Now we can reattach this to the head! Just select the object and flip back the normals. Unhide your head, and select it. Attach the neck piece to the head, and select the open vertices (or all of them, but I prefer just the open ones). This is under the Selection menu up top, or you could select the borders and convert it to vertices. Then, in the Edit Vertices menu, click the button right next to the Weld button. I change the value to .005 or something small to make sure nothing gets welded that shouldn’t be. Weld it, and then select open vertices to make sure everything was welded (it should be – we didn’t change that border). Now we have a head that will fit on a neck joint!
Smoothing the Neck Edge
Since we made the inner neck part by copying the border, it will smooth pretty nicely. I changed the inner neck part to the part that is consistent with my other heads, which is why it is different than the pictures above. I also have a bunch of numbers written down with pictures of edges to select so I remember what to do to make sure everything is consistent. What we want to do here is round out that hard edge. Select the hard edge for the neck – this is pretty easy by choosing Select Hard Edge on the menu at top, while you have edges selected, and removing all of the edges that aren’t part of what you want. I make sure I don’t have anything extra selected by just dragging the vertices out seeing if something moves that I wasn’t planning. Choose soft selection and adjust it how you see fit. Then relax it as before, and keep adjusting the relax values and soft selection until it is how you want it.
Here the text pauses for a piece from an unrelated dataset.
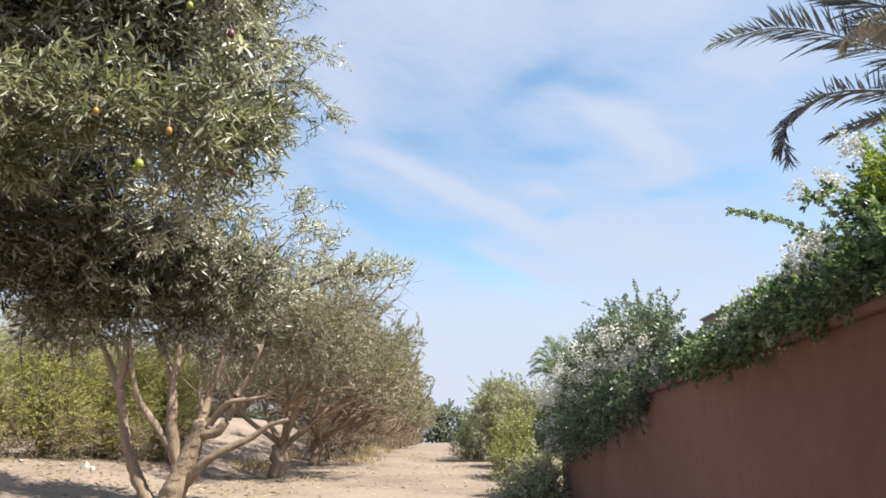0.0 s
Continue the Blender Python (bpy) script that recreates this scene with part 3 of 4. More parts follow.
    for c, r, m in (((-0.708, 1.696, 2.795), 0.0095, FRUIT_GREEN), ((-0.735, 1.664, 2.823), 0.008, FRUIT_GREEN), ((-0.739, 1.47, 2.893), 0.0085, FRUIT_ORANGE), ((-0.926, 1.568, 2.819), 0.011, FRUIT_DARK), ((-0.92, 1.584, 2.804), 0.01, FRUIT_GREEN),
                    ((-0.826, 1.768, 2.347), 0.012, FRUIT_GREEN), ((-0.842, 1.787, 2.341), 0.011, FRUIT_GREEN), ((-0.65, 1.885, 2.827), 0.012, FRUIT_DARK), ((-0.685, 2.119, 2.469), 0.012, FRUIT_DARK), ((-0.914, 1.673, 2.458), 0.0085, FRUIT_ORANGE), ((-0.752, 1.759, 2.441), 0.01, FRUIT_ORANGE)):
        olive_fruit(c, r, m, tree)
        part("fruit_stalk", tube([np.array(c) + (0, 0, r), np.array(c) + (-0.015, 0.03, 0.05), np.array(c) + (-0.05, 0.1, 0.09)], 0.0015, 0.0025, 6, 5), TWIG, tree, "", "", True)
    return tree


near_olive()


def grove_olive(x, y, seed, height=4.6, radius=2.6, n=420, lean=0.0, leaf=0.075, toward=0.0, material=None, bare=1.0):
    """An orchard olive: several leaning stems, forked limbs, a broad dusty crown."""
    rng = np.random.default_rng(seed)
    z = float(ground_z(x, y))
    tree = thing("olive_tree", (x, y, z), "dusty grey-green olive tree with leaning bare stems on sandy earth", "tree", "olive trees")
    b = np.array((x, y, z))
    lobes = []
    part("trunk", tube([b + (-0.05, 0, -0.15), b + (0.05, 0, 0.3), b + (-0.02, 0, 0.65), b + (0.1, 0, 0.95)], 0.21, 0.14, 18, 13, 0.24, rng), BARK, tree, "", "", True)
    count = 7
    for i in range(count):
        a = i * 2 * math.pi / count + rng.uniform(-0.4, 0.4)
        out = radius * rng.uniform(0.3, 0.62)
        d = np.array((math.cos(a), math.sin(a), 0))
        top = b + d * out + (lean + toward, 0, height * rng.uniform(0.62, 0.82))
        p1 = b + d * rng.uniform(0.04, 0.11) + (lean * 0.3 + 0.06, 0, 0.85)
        p2 = b + d * out * rng.uniform(0.35, 0.6) + (lean * 0.7, 0, height * rng.uniform(0.26, 0.4)) + rng.normal(0, 0.1, 3)
        part("limb", tube([p1 - (0, 0, 0.45), p1, p2, p2 * 0.5 + top * 0.5 + rng.normal(0, 0.12, 3), top], 0.1, 0.018, 18, 8, 0.14, rng), BARK, tree, "", "", True)
        lobes.append((*top, radius * 0.42, radius * 0.42, height * 0.2))
        for q in range(3):
            e = p2 + unit(rng.normal(0, 1, 3) * (1, 1, 0.3) + d * 0.9 + (0.2, 0, 0.5)) * radius * rng.uniform(0.35, 0.62)
            part("limb", tube([p2 - (0, 0, 0.06), p2 * 0.5 + e * 0.5 + (0, 0, 0.1) + rng.normal(0, 0.08, 3), e], 0.042, 0.01, 9, 6, 0.12, rng), BARK, tree, "", "", True)
            if q < 2:
                lobes.append((*(e + (0, 0, height * 0.12)), radius * 0.36, radius * 0.36, height * 0.15))
    lobes.append((x + lean + toward, y, z + height * 0.8, radius * 0.55, radius * 0.5, height * 0.2))
    temps = [spray_template(rng, 9, 0.26, leaf, 55) for _ in range(5)]
    pos, u = clumped(rng, lobes, n // 14, n, 0.36, 0.3)
    keep = (pos[:, 2] > z + 0.44 * height + rng.normal(0, 0.12, n)) | (rng.uniform(0, 1, n) < bare)
    pos, u = pos[keep], u[keep]
    way = u * 0.7 + rng.normal(0, 0.5, u.shape) + np.array((0, 0, 0.25))
    P, A, N, S, w, sc = lay_sprays(rng, pos, way, temps, (0.8, 1.4))
    crown = part("crown", flecks(P, A, sunward(N, 0.5), S, S * 0.34), material or OLIVE_FAR, tree, "dusty grey-green crown", "stuff")
    part("twig_tangle", twigs(pos - w * 0.3, w, sc * 0.52, sc * 0.006), TWIG, crown, "bare brown twigs", "stuff")
    return tree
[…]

When it is good, collapse the modifier.You might be done after one relax, but you’ll probably have to do a few more to get it looking right. I had to relax the front of her neck a few times to smooth out that lip, and then fix a couple bumps that created. It is okay if it isn’t absolutely perfect. You have going to have to do some post-printing-work anyway, but obviously the less you have to do the better. Sometimes it is more worth it just to plan on sanding down some areas, but you should try to get it as close as possible.